Have you ever wondered what happened to the 56
men who signed the Declaration of Independence?



Five signers were captured by the British as traitors, and tortured before they died.



Twelve had their homes ransacked and burned.



Two lost their sons serving in the Revolutionary Army; another had two sons captured.



Nine of the 56 fought and died from wounds or hardships of the Revolutionary War.


They signed and they pledged their lives, their
fortunes, and their sacred honor.


What kind of men were they?


Twenty-four were lawyers and jurists.


Eleven were merchants, nine were farmers and large
plantation owners; men of means, well-educated, but they signed the Declaration of Independence knowing full well that the penalty would be death if they were captured.



Carter Braxton of Virginia, a wealthy planter and trader, saw his ships swept from the seas by the British Navy.
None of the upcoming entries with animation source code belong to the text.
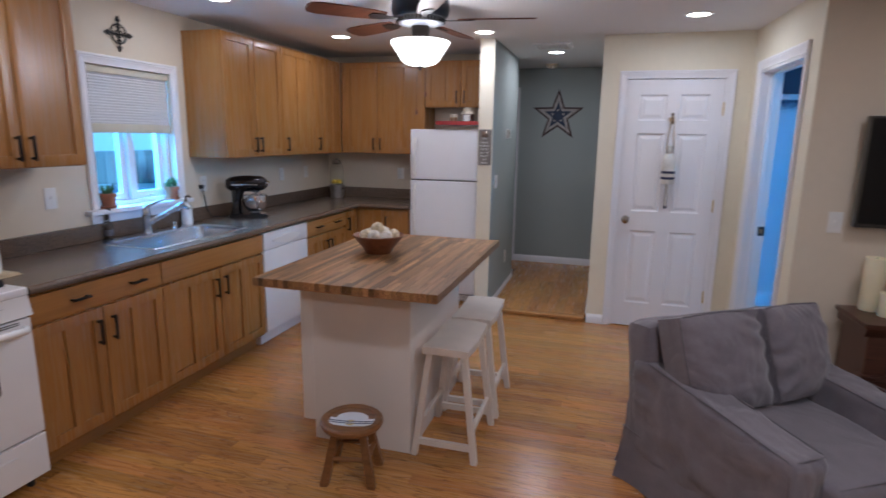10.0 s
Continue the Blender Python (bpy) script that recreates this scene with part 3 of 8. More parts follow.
def upper_unit(axis, face, back, a0, a1, z0, z1, doors, label):
    mid = (a0 + a1) / 2
    at = ((face + back) / 2, mid, z0) if axis == "x" else (mid, (face + back) / 2, z0)
    t = thing("wall_cabinet", label, "cabinet", "kitchen wall cabinets", at)
    bm = bmesh.new()
    fbox(bm, axis, face, a0, a1, -abs(back - face), 0, z0, z1, 0.002, 1)
    part("body", bm, MAPLE, t, smooth=0)
    for b0, b1, panels, h in doors:
        d = shaker(t, axis, face, b0, b1, z0 + 0.004, z1 - 0.004, panels)
        if h is not None:
            pull(d, axis, face + (0.02 if axis == "x" else -0.02), h, z0 + 0.095, 0.12)
    return t


UF, UZ0, UZ1 = -2.08, 1.395, 2.285
upper_unit("x", UF, XL + 0.003, 1.705, 2.372, UZ0, UZ1, [(1.705, 2.036, 1, 2.005), (2.04, 2.372, 1, 2.075)], "maple wall cabinet with two shaker doors between microwave and window")
upper_unit("x", UF, XL + 0.003, 0.93, 1.70, 1.925, UZ1, [(0.93, 1.313, 2, 1.285), (1.317, 1.70, 2, 1.35)], "short maple wall cabinet above the microwave")
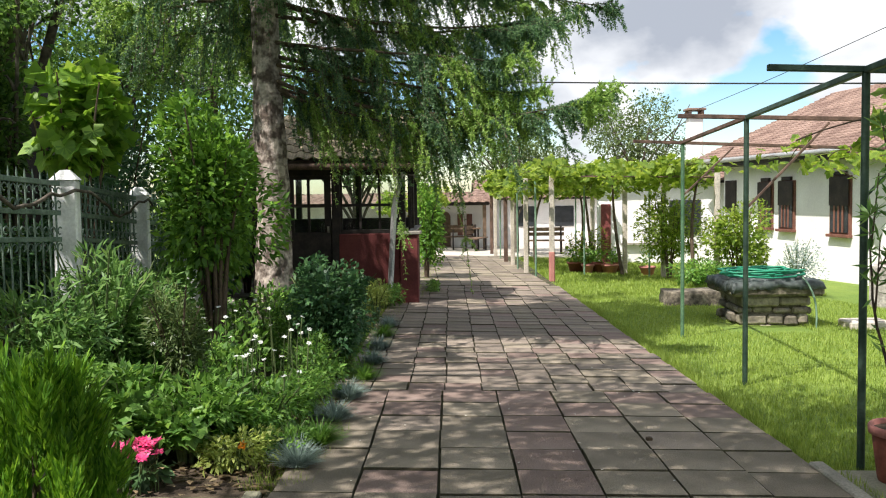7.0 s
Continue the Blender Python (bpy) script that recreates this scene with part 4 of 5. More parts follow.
def spruce():
    base = np.array([-2.80, 10.8, -0.72])
    t = thing("spruce", "tall old Norway spruce with drooping dark branches over the path", "tree", base)
    hs = np.array([-1.0, 0.0, 0.5, 1.5, 3.0, 5.0, 7.0, 9.5, 12.0, 14.0])
    tx = base[0] + np.array([0, 0, 0.02, 0.03, -0.02, -0.03, 0.0, 0.0, 0.02, 0.0])
    rad = np.array([0.36, 0.29, 0.245, 0.225, 0.20, 0.17, 0.145, 0.11, 0.06, 0.012])
    zz = np.linspace(-1.0, 14, 110)
    V, F = tube_np(np.stack([np.interp(zz, hs, tx), np.full(110, base[1]), zz], 1), np.interp(zz, hs, rad), 26)
    rng = np.random.default_rng(21)
    ang = np.tile(np.arange(26), 110)
    amp = 0.016 * np.sin(ang * 2.7 + np.repeat(zz, 26) * 3.1) + rng.normal(0, 0.010, len(V))
    c = np.stack([np.interp(V[:, 2], hs, tx), np.full(len(V), base[1])], 1)
    o = V[:, :2] - c
    V[:, :2] = c + o * (1 + amp / 0.2)[:, None]
    part_np("trunk", V, F, M_BARK_SUNLIT, t, "scaly grey-brown bark, sunlit patches put into its colour", True)
    limbs, old, new_n = [], [], []
    # The limbs with tips beyond y 12.3 at back left are added to shade the porch.
    tips = [((1.62, 8.60, 2.50), 3.1), ((2.20, 11.2, 4.05), 4.4), ((2.45, 11.1, 5.65), 5.7), ((1.85, 11.0, 6.85), 7.1), ((1.50, 11.2, 7.6), 7.8), ((0.62, 11.0, 8.3), 8.7), ((0.57, 11.2, 9.35), 9.7),
            ((1.3, 10.2, 3.7), 4.2), ((2.0, 11.5, 5.0), 5.3), ((1.1, 10.3, 5.4), 5.8), ((-3.9, 13.4, 4.0), 4.6), ((-4.6, 12.8, 4.6), 5.0), ((-3.2, 13.2, 4.4), 5.0), ((-5.2, 12.4, 5.6), 6.0), ((-3.6, 12.6, 3.6), 4.3),
            ((-4.2, 8.6, 5.8), 6.4), ((-5.2, 9.4, 6.3), 6.8), ((-3.8, 8.2, 4.3), 5.2), ((-5.6, 10.0, 5.0), 5.6), ((-6.4, 10.2, 6.6), 6.6),
            ((1.2, 9.8, 3.6), 4.0), ((0.6, 9.0, 3.0), 3.6), ((1.5, 10.4, 5.0), 5.2), ((-0.2, 8.6, 4.6), 5.0), ((-1.2, 8.0, 5.6), 6.2), ((-2.0, 8.2, 4.4), 5.0), ((-2.6, 7.8, 6.4), 7.0),
            ((-3.4, 7.6, 5.0), 6.2), ((-4.8, 8.0, 6.6), 6.0), ((-6.0, 9.0, 7.4), 6.6), ((-4.2, 8.4, 3.6), 4.6), ((-1.6, 8.8, 7.6), 8.2), ((0.9, 12.6, 3.2), 3.6), ((0.4, 10.2, 6.6), 7.0), ((-0.8, 8.9, 8.4), 9.0), ((-2.4, 8.0, 5.3), 5.9), ((-1.0, 8.5, 6.3), 6.7), ((-0.2, 9.3, 5.5), 5.9), ((0.7, 9.9, 4.3), 4.8), ((1.0, 10.6, 6.7), 6.9), ((1.6, 11.6, 5.3), 5.5), ((-2.0, 8.6, 8.6), 9.2), ((0.55, 10.0, 2.5), 3.2), ((0.9, 9.2, 2.6), 3.3), ((0.05, 9.4, 2.4), 3.0), ((1.0, 9.9, 2.35), 2.9), ((0.35, 10.7, 2.45), 3.0), ((0.7, 10.4, 3.0), 3.4)]
    for k in range(24):
        z = 4.2 + 9.2 * (k / 23) ** 1.05
        L = np.interp(z, [2.5, 6, 9.5, 13, 14], [4.6, 4.8, 3.2, 1.2, 0.4]) * rng.uniform(0.75, 1.05)
        a = 2.399 * k + rng.uniform(-0.3, 0.3)
        dz = np.interp(z, [2.5, 8, 13], [-0.9, -0.3, 0.5]) * rng.uniform(0.5, 1.2)
        tips.append(((base[0] + L * math.cos(a), base[1] + L * math.sin(a), z + dz), z))
    for tip, z0 in tips:
        tip = np.array(tip)
        s = np.array([np.interp(z0, hs, tx), base[1], z0])
        mid = (s + tip) / 2 + np.array([0, 0, -rng.uniform(0.0, 0.22) * np.linalg.norm(tip - s)])
        br = bezier(s, mid, tip, 16)
        L = np.linalg.norm(np.diff(br, axis=0), axis=1).sum()
        br[2:-1] += np.cumsum(rng.normal(0, 0.03, (13, 3)), 0) * np.linspace(0.3, 1, 13)[:, None] * np.linspace(1, 0.2, 13)[:, None] * 1.6
        limbs.append((br, np.linspace(0.030, 0.004, 16) * (0.6 + L / 8)))
        T = unit(np.gradient(br, axis=0))
        # Low right limbs get more pale needles, as if light came through them.
        fresh = rng.uniform() < (0.6 if tip[0] > -0.3 and tip[2] < 5.8 else 0.3)
        nt = int(7 + L * 10)
        cl = np.sort(rng.uniform(0.08, 1.0, int(3 + L * 1.4)))
        warm = rng.uniform(size=len(cl)) < (0.75 if fresh else 0.18)
        fs = np.concatenate([np.clip(rng.choice(cl, nt) + rng.normal(0, 0.035, nt), 0.06, 1), np.linspace(0.72, 1.0, 9)])
        for f in fs:
            lit = warm[np.argmin(np.abs(cl - f))]
            i = min(int(f * 15), 14)
            w = f * 15 - i
            p = br[i] * (1 - w) + br[i + 1] * w
            side = unit(np.cross(T[i], [0, 0, 1.0])) * rng.choice([-1, 1])
            ln = L * 0.15 * np.interp(f, [0.1, 0.4, 0.75, 1], [0.55, 1.25, 1.0, 0.35]) * rng.uniform(0.55, 1.25) + 0.10
            drop = rng.uniform(0.2, 1.9) * np.interp(f, [0, 0.7, 0.85, 1], [1.2, 1.0, 0.35, -0.5])
            out = p + side * ln * rng.uniform(0.3, 0.7) + T[i] * ln * 0.55 + np.array([0, 0, -0.08 * drop * ln])
            end = out + T[i] * ln * 0.15 + np.array([0, 0, -drop * ln * 0.9])
            tw = bezier(p, out, end, 6)
            limbs.append((tw, np.linspace(0.007, 0.002, 6)))
            n = int(48 + 160 * ln)
            (new_n if lit and rng.uniform() < 0.85 else old).append(needles(tw, n, rng))
            if ln > 0.3:
                for q in range(int(3 + ln * 6)):
                    j = rng.integers(1, 5)
                    e2 = tw[j] + side * rng.uniform(-0.16, 0.20) + T[i] * rng.uniform(-0.06, 0.20) + np.array([0, 0, -rng.uniform(0.02, 0.34)])
                    t2 = bezier(tw[j], (tw[j] + e2) / 2 + np.array([0, 0, 0.04]), e2, 4)
                    (new_n if lit and rng.uniform() < 0.85 else old).append(needles(t2, 52, rng))
        old.append(needles(br[5:], int(60 * L), rng))
    # shoots that cling to the upper trunk
    for k in range(240):
        z = rng.uniform(6.4, 10.5)
        a = rng.uniform(0, 2 * np.pi)
        p = np.array([base[0] + 0.14 * math.cos(a), base[1] + 0.14 * math.sin(a), z])
        e = p + np.array([0.16 * math.cos(a), 0.16 * math.sin(a), -rng.uniform(0.25, 0.6)])
        new_n.append(needles(bezier(p, p + np.array([0.14 * math.cos(a), 0.14 * math.sin(a), -0.05]), e, 5), 55, rng))
    part_np("limb", *merge_np([tube_np(p, r, 5) for p, r in limbs]), M_TWIG, t, "dead twigs and limbs", True)
    part_np("needles", *merge_np(old), L_SPRUCE, t)
    part_np("fresh_needles", *merge_np(new_n), L_SPRUCE_LIT, t, "pale fresh needles")
    return t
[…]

He sold his home and properties to pay his debts, and died in rags.



Thomas McKeam was so hounded by the British that he was forced to move his family almost constantly.  He served in the Congress without pay, and his family was kept in hiding. His possessions were taken from him, and poverty was his reward.



Vandals, or soldiers looted the properties of Dillery, Hall, Clymer, Walton, Gwinnett, Heyward, Ruttledge, and Middleton.


At the battle of Yorktown, Thomas Nelson,Jr., noted that the British General Cornwallis had taken over the Nelson home for his headquarters. He quietly urged General George Washington to open fire. The
home was destroyed, and Nelson died bankrupt.

Francis Lewis had his home and properties destroyed. The enemy jailed his wife, and she died within a few months.



John Hart was driven from his wife's bedside as she was dying. Their 13 children fled for their lives. His fields and his gristmill were laid to waste. For more than a year he lived in forests and caves, returning home to find his wife dead and his children vanished.


So, take a few minutes while enjoying your 4th of July
holiday and silently thank these patriots. It's not
much to ask for the price they paid.


Remember: freedom is never free!


We thank these early patriots, as well as those patriots now fighting to KEEP our freedom!